Consider, for a moment, the soft skills that make a good police officer, a good sports coach, a good building contractor. And think about the soft skills that are common in your work environment. Which bosses and teammates have you enjoyed working with the most? Odds are that they are not necessarily the ones with the really superstar technical skills, but the ones with the best soft skills.

There's more to this dynamic than just enjoying a working relationship. An employee with good soft skills is an asset in a measurable dollars-and-cents way to their employer. When you have someone who communicates clearly, takes responsibility, gets along well with others, and can deal with the unexpected, you spend less time resolving conflicts and micromanaging. You have a "wild card" employee who can be deployed into a variety of teams and challenges.

So how do you come across as someone who has the potential to be one of those assets?

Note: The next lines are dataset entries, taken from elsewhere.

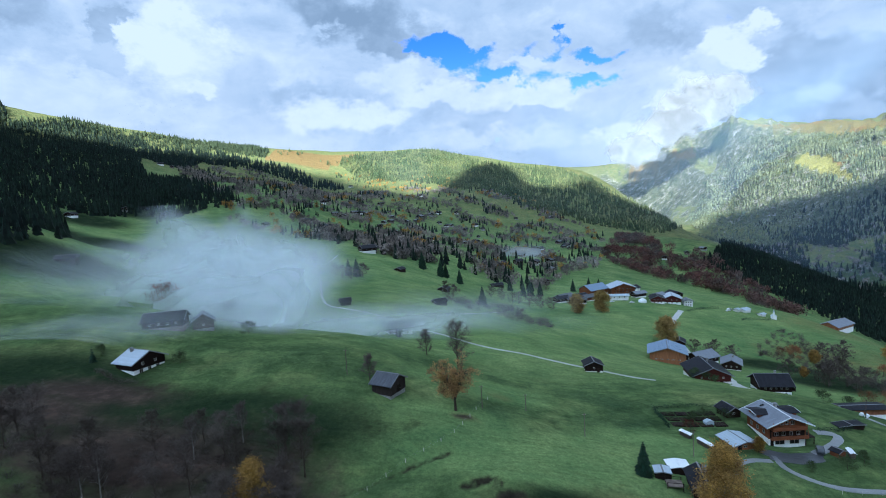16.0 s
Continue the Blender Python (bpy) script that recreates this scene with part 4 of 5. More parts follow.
# the hamlet at the end of the lane
house("farmhouse", 52.0, 480.0, -62, 16.0, 22.0, 3.0, 5.0, 4.0, 1.4, M_WHITE, M_TIMBER, M_ROOF_STEEL, "tall timber farmhouse with a blue-grey roof", "house", side_rows=((4.2, 6, 1.2, 1.2), (6.8, 6, 1.2, 1.2)))
house("guest_house", 80.0, 482.0, -4, 22.0, 18.0, 3.2, 5.6, 3.8, 2.0, M_TIMBER, M_TIMBER, M_ROOF_PALE, "large guest house with rows of balconies", "house", rows=((1.8, 5, 1.4, 1.4), (4.6, 5, 1.4, 1.3), (7.2, 5, 1.4, 1.3), (10.2, 2, 1.4, 1.2)), balconies=((-11, 11, 3.4), (-11, 11, 6.2), (-8, 8, 9.0)))
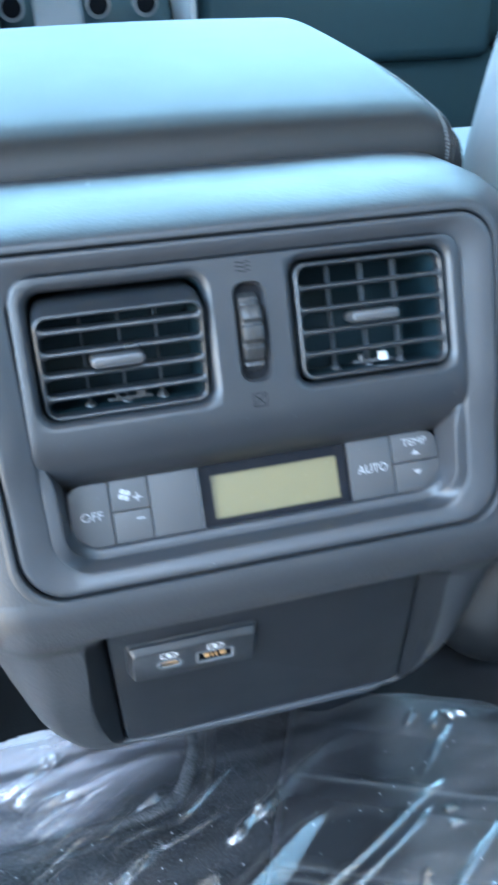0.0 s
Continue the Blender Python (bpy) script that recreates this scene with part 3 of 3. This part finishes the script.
port_c = cpart("usb_c_port", rim(-51.0, -39.2, -13.8, -7.2, 3.2, 1.4), SHELL, "small oval charging port with a steel rim")
part("tongue", *plate(SOCKETS, -48.2, -42.0, -10.8, -10.5, 0.1, ((0, 6), (0, 0.9))), GOLD, port_c)
part("port_shell", *sleeve(-49.6, -40.6, -12.4, -8.6, 1.7, 7), BLACK, port_c)
part("port_lip", *loft([[SOCKETS(x, s, d) for x, s in rrect(-49.5 + g, -40.7 - g, -12.3 + g, -8.7 - g, 1.6)] for g, d in ((0, 0.3), (0.0, 0.1), (0.25, 0.1), (0.25, 6))], False, False), STEEL, port_c)
port_a = cpart("usb_a_port", rim(-33.6, -16.4, -15.4, -6.7, 1.9, 1.35), SHELL, "wide charging port with gold contacts")
part("port_shell", *sleeve(-32.2, -17.8, -14.0, -8.1, 0.5, 9), BLACK, port_a)
part("tongue", *plate(SOCKETS, -31.2, -18.8, -10.0, -8.4, 0.2, ((0, 8), (0, 1.0))), BLACK, port_a)
for x, w in ((-28.6, 1.3), (-26.2, 0.5), (-24.4, 0.5), (-21.6, 1.3)):
    part("contact", *join(plate(SOCKETS, x - w, x + w, -13.0 if w < 1 else -12.6, -10.9 if w < 1 else -10.1, 0.3, ((0, 6), (0, 0.7), (0.35, 0.3)), 2)), GOLD, port_a)


def battery_sign(cx):
    """Outline of a battery with a bolt across it."""
    cs, w, h = -4.1, 3.1, 1.6
    lines = [[(cx - 0.9, cs - h), (cx - w, cs - h), (cx - w, cs + h), (cx + 0.1, cs + h)],
             [(cx + 1.2, cs + h), (cx + w - 0.5, cs + h), (cx + w - 0.5, cs + 0.7), (cx + w + 0.7, cs + 0.7), (cx + w + 0.7, cs - 0.7), (cx + w - 0.5, cs - 0.7), (cx + w - 0.5, cs - h), (cx, cs - h)]]
    bolt = [(cx + 1.3, cs + 2.2), (cx - 1.4, cs - 0.25), (cx - 0.15, cs - 0.25), (cx - 1.2, cs - 2.2), (cx + 1.5, cs + 0.3), (cx + 0.2, cs + 0.3)]
    return join(strokes(SOCKETS, lines, 0.6), flat(SOCKETS, [bolt], -0.034))


for cx in (-45.5, -25.3):
    part("battery_sign", *battery_sign(cx), PRINT_WHITE, block, "white battery symbol with a bolt", smooth=False)

# ---- armrest lid ----
lid = thing("armrest_lid", "padded dark hide armrest lid with stitched seams on the console", "armrest", (MID, 230, 296))
lid_line = spline([(110, 297), (104, 304), (102, 311), (103, 318), (108, 325), (117, 330), (132, 334.2), (180, 343), (250, 352), (310, 357.5), (345, 357), (362, 349), (370, 333), (372, 312), (368, 297)], 4)


def on_lid(y, z, e):
    """A point of the lid's skin: e runs from -1 to 1 across it."""
    w = 130 - 5 * smoothstep(100, 370, y) - 4 * max(0.0, (y - 290) / 80) ** 2
    k = max(0.0, abs(e) - 0.80) / 0.20
    drop = 1 - math.sqrt(max(0.0, 1 - k * k))
    return (MID + 1 + 0.03 * (y - 30) + w * e, y + (230 - y) * 0.10 * drop, z - (z - 297) * 0.93 * drop - 2.0 * e * e)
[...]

First, take a hard look at yourself and your performance in various environments in the past. Where do you do your best? When did you do not so well? Are there any common factors in the not-so-well situations? Are there any weak areas in your own "soft skill" set that you could work on?

If you were originally trained in another culture or another industry/career area, are there any habits from the old environment that have been particularly useful in your IT placements? I have known employees who drew on their past experience in retail sales, bartending and even firefighting to become more effective IT specialists. On the flip side of that coin, I have seen communication patterns that worked well in the old environment cause friction in the new one. Take the time to do a little analysis on your best and not-so-good moments.

Second, look over the list of skills above. For each one, think of a specific situation where you showed that ability. Practice telling the story to a couple of friends so that you can communicate it quickly and clearly, but with enough detail to make it interesting and "real".

Identify the soft skills you think of as your best. Don't wait in an interview to be asked whether you are good at conflict resolution, or time management, or whatever you are best at. Explain what your stand-out abilities are, and (even more important) how they will offer a significant advantage to your employer. For example:

  • Your high organization and time management skills make you good at "scoping out" projects and making sure they always come in on time
  • You are a quick learner, so you are able to "hit the ground running" and become productive on a job right away
  • Your tact and ability to resolve conflict makes you a good person for roles that involve keeping customers happy

Finally, always be on the lookout for ways to improve your soft skills as well as your technical skills. Check out courses and books and articles. Watch and listen to your co-workers and figure out what makes them good (or bad!) at certain interpersonal skills. Almost everyone, whether they are your boss, or the person who prepares your take-out sandwich, or the contractor who worked on your home, has something to teach you.